Roasted Acorn Squash and Andouille Kale Follow Me on Pinterest


Hello again!

First, I want to apologize to my readers for my long summer break. I am back and ready with more delicious recipes and fun crafts for the fall season... so let's jump right in!


I have been on a huge kale kick recently. It's delicious when prepared in the right way and it is extremely healthy, often referred to as a super food. As most of you know, fall is my favorite season - I love the abundance of color and rich flavors that are associated with autumn. This is a hearty meal perfect for a crisp fall evening. I may even try to serve it with oven roasted rabbit. Enjoy!


What You'll Need


1 acorn squash

2 teaspoon olive oil
1 tablespoon brown sugar
2 tablespoons butter
2 andouille sausages
2 medium trimmed leeks
10 ounces kale
1/4 cup red wine
salt and pepper to taste
  1. Preheat the oven to 400 degrees.
  2. Cut the squash in half, lengthwise, and scoop out the seeds. Brush 1 tsp of olive oil on each half. Salt and pepper each half to taste. Place the squash on a cookie sheet or in a roasting dish and roast in the oven for 35 minutes.
  3. After the squash is done roasting, remove from oven and let cool slightly for about 5 minutes.

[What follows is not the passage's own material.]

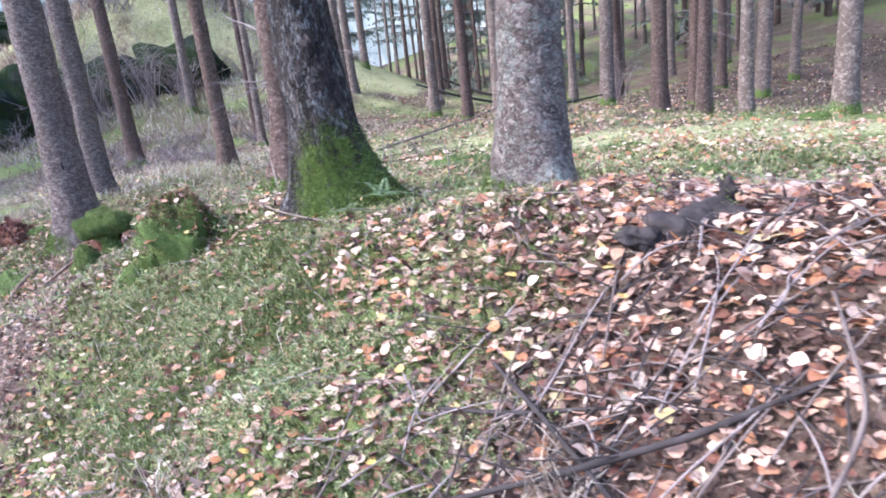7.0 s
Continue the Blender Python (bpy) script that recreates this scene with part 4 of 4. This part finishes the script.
def lay(points, shape, faces, size, seed, lift=(0.0, 0.01), lean=0.3):
    rng_ = np.random.default_rng(seed)
    n = len(points)
    z = height(points[:, 0], points[:, 1]) + rng_.uniform(*lift, n)
    return scatter(shape, faces, np.column_stack([points, z]), turn_matrices(rng_.uniform(0, 6.283, n), rng_.normal(0, lean, n), rng_.normal(0, lean, n)), rng_.uniform(*size, n))


def stuff(name, label, v, f, material, category):
    return tagged(new(name, mesh_of(name, v, f, material)), label, category, kind="stuff")


BOX = (-10.5, 4.0, -1.5, 11.5)
leaf_spots = spots(34000, BOX, lambda x, y: leaf_cover(x, y) * strip(x, y), 1)
single = np.where((leaf_spots[:, 0] > -3.1) & (leaf_spots[:, 0] < -1.0) & (leaf_spots[:, 1] > 2.2) & (leaf_spots[:, 1] < 4.4))[0][:300]
rest = np.delete(leaf_spots, single, 0)
flat_leaf = [(x, y, z * 0.3) for x, y, z in LEAF_SHAPE]
folded = [(x * 0.86, y, z * 1.8 + 0.12 * y * y) for x, y, z in LEAF_SHAPE]
leaf_sets = [lay(rest[k::3], shape, LEAF_FACES, (0.022, 0.051), 10 + k, (0.004, 0.022), 0.26) for k, shape in enumerate((LEAF_SHAPE, flat_leaf, folded))]
far_leaf = spots(12000, (-14, 12, 5, 26), lambda x, y: np.clip(rough(x, y, 2.0, 77) - 0.25, 0, 1), 5)
leaf_sets.append(lay(far_leaf, LEAF_SHAPE, LEAF_FACES, (0.045, 0.075), 15, (0.005, 0.03), 0.3))
crest_leaf = spots(9000, (-4.5, 4.5, 3.8, 9.5), lambda x, y: np.clip(rough(x, y, 0.7, 78, 4) * 2 - 0.6, 0.05, 1), 19)
leaf_sets.append(lay(crest_leaf, LEAF_SHAPE, LEAF_FACES, (0.026, 0.058), 31, (0.005, 0.03), 0.3))
cap_pick = CAP_TOP[RNG.integers(0, len(CAP_TOP), 140)] + RNG.normal(0, 0.012, (140, 3)) + (-0.03, -0.03, 0.012)
leaf_sets.append(scatter(LEAF_SHAPE, LEAF_FACES, cap_pick, turn_matrices(RNG.uniform(0, 6.3, 140), RNG.normal(0, 0.18, 140), RNG.normal(0, 0.18, 140)), RNG.uniform(0.018, 0.036, 140)))
for k, top in enumerate(HUMMOCK_TOPS):
    n = 90 if k == 0 else 9
    pick = top[RNG.integers(0, len(top), n)] + (0, 0, 0.014)
    leaf_sets.append(scatter(LEAF_SHAPE, LEAF_FACES, pick, turn_matrices(RNG.uniform(0, 6.3, n), RNG.normal(0, 0.3, n), RNG.normal(0, 0.3, n)), RNG.uniform(0.03, 0.05, n)))
stuff("leaf_litter", "pale pink, orange and brown fallen birch leaves", *joined(leaf_sets), LEAF, "fallen leaves")

blade = []
for k in range(8):
    a0 = k * 0.785 + 0.3 * (k % 3)
    up_, out_ = (0.35, 0.9, 0.6)[k % 3], (0.95, 0.45, 0.8)[k % 3]
    w = 0.13
    blade += [(-w * math.sin(a0), w * math.cos(a0), -0.1), (w * math.sin(a0), -w * math.cos(a0), -0.1), (out_ * math.cos(a0), out_ * math.sin(a0), up_)]
BLADE_FACES = [(3 * k, 3 * k + 1, 3 * k + 2) for k in range(8)]
moss_spots = spots(95000, BOX, lambda x, y: np.clip(moss_cover(x, y) * 1.3 - 0.25, 0, 1) * np.clip(rough(x, y, 0.3, 58) * 3 - 0.85, 0.12, 1) * strip(x, y), 2)
stuff("moss_carpet", "green carpet of feathery moss on the bank", *lay(moss_spots, blade, BLADE_FACES, (0.018, 0.042), 20, (-0.004, 0.006), 0.35), MOSS, "moss")

leaflet = [(0, 0, 0), (0.16, 0.35, 0.05), (0, 0.8, 0.02), (-0.16, 0.35, 0.05)]
herb_v, herb_f = [], []
for k in range(9):
    yaw_, zz = k * 2.4, 0.25 + 0.085 * k
    m = pose(0.12 * math.cos(yaw_), 0.12 * math.sin(yaw_), zz, 20 + 5 * (k % 4), 0, math.degrees(yaw_)) @ Matrix.Scale(0.42, 4)
    at = len(herb_v)
    herb_v += [tuple(m @ Vector(p)) for p in leaflet]
    herb_f += [(at, at + 1, at + 2), (at, at + 2, at + 3)]
at = len(herb_v)
herb_v += [(-0.012, 0, -0.1), (0.012, 0, -0.1), (0.03, 0.02, 1.0)]
herb_f += [(at, at + 1, at + 2)]
HERB_SHAPE, HERB_FACES = herb_v, herb_f
herb_near = spots(15000, BOX, lambda x, y: np.clip(moss_cover(x, y) * 1.5 - 0.35, 0, 1) * np.clip(rough(x, y, 0.42, 55) * 4 - 1.7, 0, 1) * strip(x, y), 3)
herb_far = spots(14000, (-16, 12, 4.5, 26), lambda x, y: np.clip(0.15 + gold_cover(x, y) + 0.4 * rough(x, y, 1.2, 56), 0, 1), 4)
top_sets = []
for k, top in enumerate(HUMMOCK_TOPS):
    n = 130 if k == 0 else 30
    pick = top[RNG.integers(0, len(top), n)] + RNG.normal(0, 0.01, (n, 3))
    top_sets.append(scatter(HERB_SHAPE, HERB_FACES, pick, turn_matrices(RNG.uniform(0, 6.3, n), RNG.normal(0, 0.5, n), RNG.normal(0, 0.5, n)), RNG.uniform(0.03, 0.055, n)))
stuff("bilberry_carpet", "low bilberry and herb plants, green turning yellow and brown", *joined(top_sets + [lay(herb_near, HERB_SHAPE, HERB_FACES, (0.026, 0.056), 21, (0, 0.005), 0.3), lay(herb_far, HERB_SHAPE, HERB_FACES, (0.05, 0.12), 22, (0, 0.005), 0.3)]), HERB, "low plants")

straw = [(-0.012, 0, -0.05), (0.012, 0, -0.05), (0.02, 0.25, 0.6), (0.0, 0.25, 0.6), (0.03, 0.75, 0.85)]
STRAW_FACES = [(0, 1, 2), (0, 2, 3), (3, 2, 4)]
straw_spots = spots(16000, (-12, 8, 0.8, 20), lambda x, y: np.clip(rough(x, y, 1.0, 91) * 1.6 - 0.5, 0, 1) * np.clip(0.25 + strip(x, y), 0, 1), 6)
tufts = np.concatenate([np.array(c) + RNG.normal(0, 0.06, (n, 2)) for c, n in (((-0.61, 2.72), 110), ((-1.05, 2.55), 60), ((-2.6, 3.9), 90), ((-0.75, 2.45), 80), ((-5.6, 8.1), 90), ((-3.9, 4.35), 60))])
stuff("dry_grass", "dry brown and straw-coloured stems and grass", *joined([lay(straw_spots, straw, STRAW_FACES, (0.05, 0.16), 23, (0, 0.004), 0.5), lay(tufts, straw, STRAW_FACES, (0.10, 0.2), 24, (0, 0.004), 0.4)]), DRY, "dry grass")

hill_spots = spots(42000, (-26, -9, 20, 33), lambda x, y: np.clip(rough(x, y, 1.5, 93) * 1.7 - 0.45, 0, 1), 16)
stuff("hill_grass", "pale dry grass and stems on the hill", *lay(hill_spots, [(x * 2.5, y, z) for x, y, z in straw], STRAW_FACES, (0.12, 0.40), 28, (0, 0.004), 0.5), DRY, "dry grass")

hollow_spots = spots(15000, (-15, -5.5, 9.5, 21), lambda x, y: np.clip(rough(x, y, 1.2, 95) * 1.8 - 0.5, 0, 1), 20)
stuff("hollow_grass", "pale dry grass and thin stems in the hollow", *lay(hollow_spots, [(x * 2.2, y, z) for x, y, z in straw], STRAW_FACES, (0.06, 0.20), 32, (0, 0.004), 0.6), DRY, "dry grass")

stick_v, stick_f = tube([(0, 0, 0), (0.07, 0.3, 0.05), (0.02, 0.65, 0.02), (0.13, 1.0, 0.05)], [0.007, 0.007, 0.005, 0.002], 4, steps=1)
stick_spots = spots(5200, (-11, 7, 0.8, 16), lambda x, y: np.clip(0.2 + leaf_cover(x, y), 0, 1) * np.clip(0.2 + strip(x, y), 0, 1), 7)
stuff("fallen_twigs", "thin brown and grey twigs strewn over the litter", *lay(stick_spots, stick_v, stick_f, (0.08, 0.30), 25, (0.006, 0.03), 0.12), TWIG, "twigs")


def plant_clump(name, label, category, x, y, count, spread, size, material, seed, group):
    """A dense low clump of leafy stems."""
    rng_ = np.random.default_rng(seed)
    p = np.stack([rng_.normal(0, spread[0], count), rng_.normal(0, spread[1], count)], 1)
    z0 = float(height(x, y))
    z = height(p[:, 0] + x, p[:, 1] + y) - z0
    root = thing(name, label, category, (x, y, z0), group)
    turns, sizes = turn_matrices(rng_.uniform(0, 6.3, count), rng_.normal(0, 0.4, count), rng_.normal(0, 0.4, count)), rng_.uniform(*size, count)
    sprig = (np.arctan2(p[:, 1], p[:, 0]) / 6.284 * 10 + 5).astype(int)
    for k in range(10):
        if (sprig == k).any():
            v, f = scatter(HERB_SHAPE, HERB_FACES, np.column_stack([p, z])[sprig == k], turns[sprig == k], sizes[sprig == k])
            tagged(part("leafy_sprig", mesh_of("leafy_sprig", v, f, material), root), kind="stuff")


DARK_HERB = blade_material("dark_evergreen_leaves", (0.0, (0.022, 0.045, 0.014)), (0.6, (0.05, 0.095, 0.028)), (1.0, (0.12, 0.17, 0.05)))
for k, (x, y, n, sx, sy, lo, hi) in enumerate([(-0.36, 2.95, 520, 0.16, 0.09, 0.07, 0.14), (-0.62, 3.62, 260, 0.16, 0.08, 0.05, 0.10), (-3.05, 3.75, 220, 0.12, 0.08, 0.05, 0.10), (-3.6, 4.7, 420, 0.25, 0.15, 0.05, 0.10),
                                               (-4.2, 5.4, 420, 0.28, 0.18, 0.05, 0.10), (-4.9, 6.05, 240, 0.16, 0.12, 0.05, 0.10), (-2.95, 4.25, 260, 0.2, 0.12, 0.04, 0.08)]):
    plant_clump("bilberry_shrub", "dense low clump of dark green bilberry leaves on the bank", "shrub", x, y, n * 3, (sx, sy), (lo * 0.55, hi * 0.6), DARK_HERB if k in (0, 1) else HERB, 600 + k, "bilberry clumps")


def fern(x, y, lift, seed, fronds=5, size=0.13):
    rng_ = np.random.default_rng(seed)
    root = thing("fern", "small pale green fern growing at the mossy foot of a trunk", "fern", on(x, y, lift), "ferns")
    for k in range(fronds):
        sets = []
        for i in range(9):
            s = (i + 1) / 10
            for side in (-1, 1):
                ln = 0.30 * (1 - s) + 0.05
                b = np.array([0, s, 0.5 * s - 0.45 * s * s])
                sets.append((np.array([b, b + (side * ln * 0.5, 0.10, 0.0), b + (side * ln, 0.12, -0.02), b + (side * ln * 0.5, 0.0, 0.0)]), np.array([(0, 1, 2), (0, 2, 3)])))
        v, f = joined(sets)
        part("frond", mesh_of("frond", v * size, f, FERN), root, at=pose(0, 0, 0, rz=k * 360 / fronds + rng_.uniform(-20, 20), rx=rng_.uniform(-10, 25)))


fern(-3.35, 5.92, 0.10, 1)
fern(-3.52, 5.86, 0.05, 2, 4, 0.11)
fern(-1.32, 2.92, 0.0, 3, 4, 0.12)
fern(-3.0, 7.2, 0.0, 4, 4, 0.14)

crumb = [(-0.2, 0, 0), (0.2, 0.1, 0.05), (0.15, 1.0, 0.02), (-0.15, 0.9, 0.06)]
crumb_spots = spots(90000, BOX, lambda x, y: np.clip(1.1 - moss_cover(x, y), 0.1, 1) * strip(x, y), 8)
stuff("needle_litter", "small brown crumbs of bark, leaf and needles", *lay(crumb_spots, crumb, [(0, 1, 2), (0, 2, 3)], (0.016, 0.052), 26, (0.004, 0.022), 0.5), CRUMB, "litter")

needle = [(-0.04, 0, 0), (0.04, 0, 0), (0.03, 1.0, 0.08)]
needle_spots = spots(90000, BOX, lambda x, y: np.clip(1.1 - 0.8 * moss_cover(x, y), 0.1, 1) * strip(x, y) ** 2, 18)
stuff("fallen_needles", "thin brown spruce needles and fine stalks on the litter", *lay(needle_spots, needle, [(0, 1, 2)], (0.02, 0.07), 30, (0.006, 0.03), 0.3), CRUMB, "litter")

scrap_spots = spots(22000, BOX, lambda x, y: np.clip(leaf_cover(x, y) + 0.1, 0, 1) * strip(x, y), 17)
stuff("brown_leaf_scraps", "small torn brown and purple scraps of old leaves", *lay(scrap_spots, folded, LEAF_FACES, (0.018, 0.04), 29, (0.003, 0.016), 0.5), LEAF_RED, "litter")
crumb_far = spots(30000, (-17, 13, 7, 27), lambda x, y: np.clip(1.1 - moss_cover(x, y), 0.1, 1), 9)
stuff("far_litter", "brown litter of twigs, needles and leaves between the far trunks", *lay(crumb_far, crumb, [(0, 1, 2), (0, 2, 3)], (0.03, 0.09), 27, (0.0, 0.03), 0.5), CRUMB, "litter")

# ---- single leaves nearest the walk ----
LEAF_ONE = Nodes("single_birch_leaves", 0.45, 0.3)
one_colour = LEAF_ONE.ramp(LEAF_ONE.each(), *LEAF_STOPS)
one_colour = LEAF_ONE.mix(LEAF_ONE.ramp(LEAF_ONE.noise(9, 3), (0.4, (0.0,)), (0.75, (0.45,))), one_colour, (0.16, 0.08, 0.04))
LEAF_ONE.done(one_colour)
leaf_meshes = [mesh_of("leaf", s, LEAF_FACES, LEAF_ONE.m) for s in (LEAF_SHAPE, flat_leaf, folded)]
rng = np.random.default_rng(33)
for k, i in enumerate(single):
    x, y = leaf_spots[i]
    s = rng.uniform(0.026, 0.052)
    part("leaf", leaf_meshes[k % 3], ground, at=pose(x, y, float(height(x, y)) + rng.uniform(0.004, 0.02), rng.normal(0, 15), rng.normal(0, 15), rng.uniform(0, 360)) @ Matrix.Scale(s, 4))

Carefully remove the green skins, watching out for escaping steam. Chop the squash into large chunks and return to the sheet or dish. Sprinkle the brown sugar over top and return to oven for another 10 to 15 minutes. 
  4. Next, heat a large skillet over medium heat. Melt the butter in the skillet.
  5. Cut the leeks and sausages into rounds and add the skillet. Cook until they start to brown, about 5 minutes. Add the kale, red wine, and salt and pepper to taste. Cover with a lid and let sit on medium heat for about 5 minutes. 
  6. Remove the squash from the oven and serve the kale on top of the squash.

1 comment:

  1. This goes together easily - very tasty. I had fresh collards which I substituted for the kale.